En échange, et pour se faire pardonner sans nul doute tant de cruauté gratuite (Estelle Lefèbure a bien du courage — de l’inconscience ? — de se prêter à un jeu de massacre où elle paie de sa personne et accepte, outre un roulage de pelle exclusivement féminin très convenu, une scène de nu — passage obligé de toute aspirante actrice ? — dans un rêve érotique fort pénible, en compagnie de sa réalisatrice qui cède là à un exhibitionnisme particulièrement aigu), Maïwenn — qui connait décidément du beau linge et nous le fait savoir — offre à chacune de ses stars une mini comédie musicale filmée de manière très kitschounette (le talent de chanteuse des ¾ de ces demoiselles reste encore à prouver) et aux auteurs des chansons (Benjamin Biolay, Anaïs, Pauline Croze, Jeanne Cherhal ou Marc Lavoine) un joli clip tout prêt tout chaud à être diffusé à la télé…

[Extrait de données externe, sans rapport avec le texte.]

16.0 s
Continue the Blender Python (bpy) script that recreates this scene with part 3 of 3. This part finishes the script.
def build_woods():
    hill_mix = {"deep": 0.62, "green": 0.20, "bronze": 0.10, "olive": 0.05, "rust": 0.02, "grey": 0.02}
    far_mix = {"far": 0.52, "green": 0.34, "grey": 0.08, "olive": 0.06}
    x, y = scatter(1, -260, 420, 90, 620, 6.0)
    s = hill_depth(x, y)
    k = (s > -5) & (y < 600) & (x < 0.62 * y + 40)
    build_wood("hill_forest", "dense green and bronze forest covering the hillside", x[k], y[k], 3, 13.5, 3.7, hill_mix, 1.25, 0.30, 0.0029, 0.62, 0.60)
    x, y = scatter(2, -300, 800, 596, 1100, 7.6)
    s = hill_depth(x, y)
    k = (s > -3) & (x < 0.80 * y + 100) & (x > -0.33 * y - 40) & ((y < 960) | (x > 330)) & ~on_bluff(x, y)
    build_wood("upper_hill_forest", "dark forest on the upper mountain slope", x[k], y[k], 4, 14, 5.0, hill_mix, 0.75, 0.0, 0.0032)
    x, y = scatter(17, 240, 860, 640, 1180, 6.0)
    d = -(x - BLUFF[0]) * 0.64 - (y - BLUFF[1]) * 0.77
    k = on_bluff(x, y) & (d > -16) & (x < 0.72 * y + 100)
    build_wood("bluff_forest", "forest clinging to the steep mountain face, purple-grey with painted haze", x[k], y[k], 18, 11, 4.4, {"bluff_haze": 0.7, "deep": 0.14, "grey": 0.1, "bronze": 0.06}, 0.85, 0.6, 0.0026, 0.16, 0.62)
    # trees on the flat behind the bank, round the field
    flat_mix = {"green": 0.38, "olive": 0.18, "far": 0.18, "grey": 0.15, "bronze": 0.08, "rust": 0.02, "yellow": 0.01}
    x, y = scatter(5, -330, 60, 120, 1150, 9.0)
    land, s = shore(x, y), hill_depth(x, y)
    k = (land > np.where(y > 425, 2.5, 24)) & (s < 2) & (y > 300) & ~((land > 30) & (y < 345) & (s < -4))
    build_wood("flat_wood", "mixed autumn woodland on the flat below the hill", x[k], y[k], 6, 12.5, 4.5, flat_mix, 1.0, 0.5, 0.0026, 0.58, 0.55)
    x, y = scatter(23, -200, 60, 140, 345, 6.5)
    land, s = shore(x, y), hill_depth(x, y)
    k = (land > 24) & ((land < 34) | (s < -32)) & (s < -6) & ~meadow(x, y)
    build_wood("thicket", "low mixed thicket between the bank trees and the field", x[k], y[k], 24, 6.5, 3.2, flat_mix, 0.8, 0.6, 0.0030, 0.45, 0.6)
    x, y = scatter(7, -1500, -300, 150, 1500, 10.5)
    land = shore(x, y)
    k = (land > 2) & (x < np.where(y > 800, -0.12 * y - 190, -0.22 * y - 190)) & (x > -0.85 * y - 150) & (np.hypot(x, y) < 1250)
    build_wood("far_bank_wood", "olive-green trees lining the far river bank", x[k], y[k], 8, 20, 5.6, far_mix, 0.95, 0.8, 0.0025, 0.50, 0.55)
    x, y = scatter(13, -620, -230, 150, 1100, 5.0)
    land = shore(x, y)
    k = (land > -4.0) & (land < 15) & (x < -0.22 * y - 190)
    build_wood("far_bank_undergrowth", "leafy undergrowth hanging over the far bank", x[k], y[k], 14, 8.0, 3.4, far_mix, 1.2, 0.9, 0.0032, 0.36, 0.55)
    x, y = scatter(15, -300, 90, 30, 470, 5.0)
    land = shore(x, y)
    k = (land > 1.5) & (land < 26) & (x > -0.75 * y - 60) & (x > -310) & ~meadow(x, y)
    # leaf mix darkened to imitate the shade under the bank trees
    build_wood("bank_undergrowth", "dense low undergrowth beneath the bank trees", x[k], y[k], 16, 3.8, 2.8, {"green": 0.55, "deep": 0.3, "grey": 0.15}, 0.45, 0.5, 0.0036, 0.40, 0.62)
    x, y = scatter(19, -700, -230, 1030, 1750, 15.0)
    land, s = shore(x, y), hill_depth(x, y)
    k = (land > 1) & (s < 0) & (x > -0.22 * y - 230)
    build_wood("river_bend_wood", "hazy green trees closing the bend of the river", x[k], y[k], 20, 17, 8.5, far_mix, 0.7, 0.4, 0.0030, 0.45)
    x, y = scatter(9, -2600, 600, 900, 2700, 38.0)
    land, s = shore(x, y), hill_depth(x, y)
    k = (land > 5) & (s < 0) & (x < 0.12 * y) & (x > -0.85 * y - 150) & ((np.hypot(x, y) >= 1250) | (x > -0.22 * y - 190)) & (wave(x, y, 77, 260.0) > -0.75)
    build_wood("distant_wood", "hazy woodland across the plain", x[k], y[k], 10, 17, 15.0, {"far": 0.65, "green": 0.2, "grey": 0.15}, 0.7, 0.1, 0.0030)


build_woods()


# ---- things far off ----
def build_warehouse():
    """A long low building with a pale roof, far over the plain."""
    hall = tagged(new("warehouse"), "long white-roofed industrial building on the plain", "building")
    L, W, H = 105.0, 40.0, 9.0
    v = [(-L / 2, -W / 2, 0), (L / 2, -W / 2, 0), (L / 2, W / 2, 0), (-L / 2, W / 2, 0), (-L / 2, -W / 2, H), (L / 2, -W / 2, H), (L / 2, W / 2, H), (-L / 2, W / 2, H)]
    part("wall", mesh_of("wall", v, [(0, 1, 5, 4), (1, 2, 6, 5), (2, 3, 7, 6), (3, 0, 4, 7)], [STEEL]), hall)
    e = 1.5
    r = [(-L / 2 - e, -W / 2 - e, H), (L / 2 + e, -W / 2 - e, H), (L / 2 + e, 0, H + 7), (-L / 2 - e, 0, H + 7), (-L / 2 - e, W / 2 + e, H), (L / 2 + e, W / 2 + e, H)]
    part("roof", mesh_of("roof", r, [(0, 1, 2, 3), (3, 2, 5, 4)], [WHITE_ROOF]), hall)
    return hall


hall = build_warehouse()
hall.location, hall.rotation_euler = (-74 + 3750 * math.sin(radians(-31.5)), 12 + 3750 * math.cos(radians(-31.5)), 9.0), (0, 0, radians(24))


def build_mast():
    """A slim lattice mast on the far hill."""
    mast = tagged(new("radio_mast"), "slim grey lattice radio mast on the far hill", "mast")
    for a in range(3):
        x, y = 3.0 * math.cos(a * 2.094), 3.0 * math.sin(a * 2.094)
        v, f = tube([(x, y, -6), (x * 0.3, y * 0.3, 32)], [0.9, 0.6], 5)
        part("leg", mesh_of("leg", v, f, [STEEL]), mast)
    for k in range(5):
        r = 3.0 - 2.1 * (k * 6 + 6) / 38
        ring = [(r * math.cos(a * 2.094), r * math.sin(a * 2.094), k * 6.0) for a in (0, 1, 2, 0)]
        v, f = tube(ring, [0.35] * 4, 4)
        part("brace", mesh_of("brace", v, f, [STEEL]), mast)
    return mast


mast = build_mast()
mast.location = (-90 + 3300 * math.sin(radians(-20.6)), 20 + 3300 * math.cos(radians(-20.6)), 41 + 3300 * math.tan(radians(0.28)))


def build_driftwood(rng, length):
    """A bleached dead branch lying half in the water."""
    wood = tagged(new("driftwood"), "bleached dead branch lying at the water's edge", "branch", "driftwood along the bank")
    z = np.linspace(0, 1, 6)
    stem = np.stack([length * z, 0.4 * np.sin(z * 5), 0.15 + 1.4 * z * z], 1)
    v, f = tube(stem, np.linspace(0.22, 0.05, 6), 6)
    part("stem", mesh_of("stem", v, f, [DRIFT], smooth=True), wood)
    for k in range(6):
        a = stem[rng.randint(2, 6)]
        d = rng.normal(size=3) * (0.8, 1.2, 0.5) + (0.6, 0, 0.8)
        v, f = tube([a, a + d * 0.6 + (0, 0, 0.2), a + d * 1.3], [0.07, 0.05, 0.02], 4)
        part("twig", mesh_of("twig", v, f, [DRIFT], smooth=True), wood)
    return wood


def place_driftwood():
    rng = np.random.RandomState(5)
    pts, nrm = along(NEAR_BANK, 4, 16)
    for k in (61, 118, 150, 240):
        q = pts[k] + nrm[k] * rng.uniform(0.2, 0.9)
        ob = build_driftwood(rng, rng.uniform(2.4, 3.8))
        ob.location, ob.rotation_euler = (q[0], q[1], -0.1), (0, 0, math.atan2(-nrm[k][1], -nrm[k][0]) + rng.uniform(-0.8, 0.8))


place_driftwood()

Ce qui est en définitive gênant est que, contrairement à Je veux voir de Joana Hadjithomas et Khalil Joreige où l’apparition de Catherine Deneuve suffisait à évoquer tout un pan de l’histoire du cinéma, on ressent plus à la vision du bal des actrices un désir revanchard (les piques lancées à Sharon Stone, star virtuelle ou aux actrices bankables) qu’un véritable amour de ce métier. Mais il nous est également difficile de juger d’un tel film puisque Maïwenn elle-même ne s’épargne pas et dans un exercice (sincère ? il est permis d’en douter) d’autodérision se fait casser du sucre sur le dos par son casting de rêve.

Finalement, les actrices qui s’en sortent le mieux sont celles qui se fichent de paraitre mal aimables : ainsi la divine Miss Rampling (on en redemande de ses duos avec Joey Starr) qui après avoir survécu si élégamment à Portier de nuit (Liliana Cavani_1974) n’a strictement rien à prouver à une gamine outrageusement gâtée, ou Karine Rocher (dont le boulot d’appoint rappelle le très beau rôle qu’elle tenait dans Stella, la gracieuse autobiographie de Sylvie Verheyde) et surtout Christine Boisson (qui n’a rien perdu, malgré les années, de sa singulière présence qui nous avait tant émus en 1980 dans Extérieur, nuit de Jacques Bral).

Nonobstant, le bal des actrices se révèle moins crispant qu’Actrices, le one névrosée woman show de Valeria Bruni Tedeschi_2007, et ce, en raison notamment de tous les talents convoqués et de l’humour ravageur qui vient régulièrement ponctuer le film. Gageons que Maïwenn deviendra un metteur en scène digne de ce nom dès qu’elle aura cessé de s’intéresser d’un peu trop près à son charmant nombril et filmera les actrices avec autant d’intérêt amoureux que celui qu’elle porte aux acteurs.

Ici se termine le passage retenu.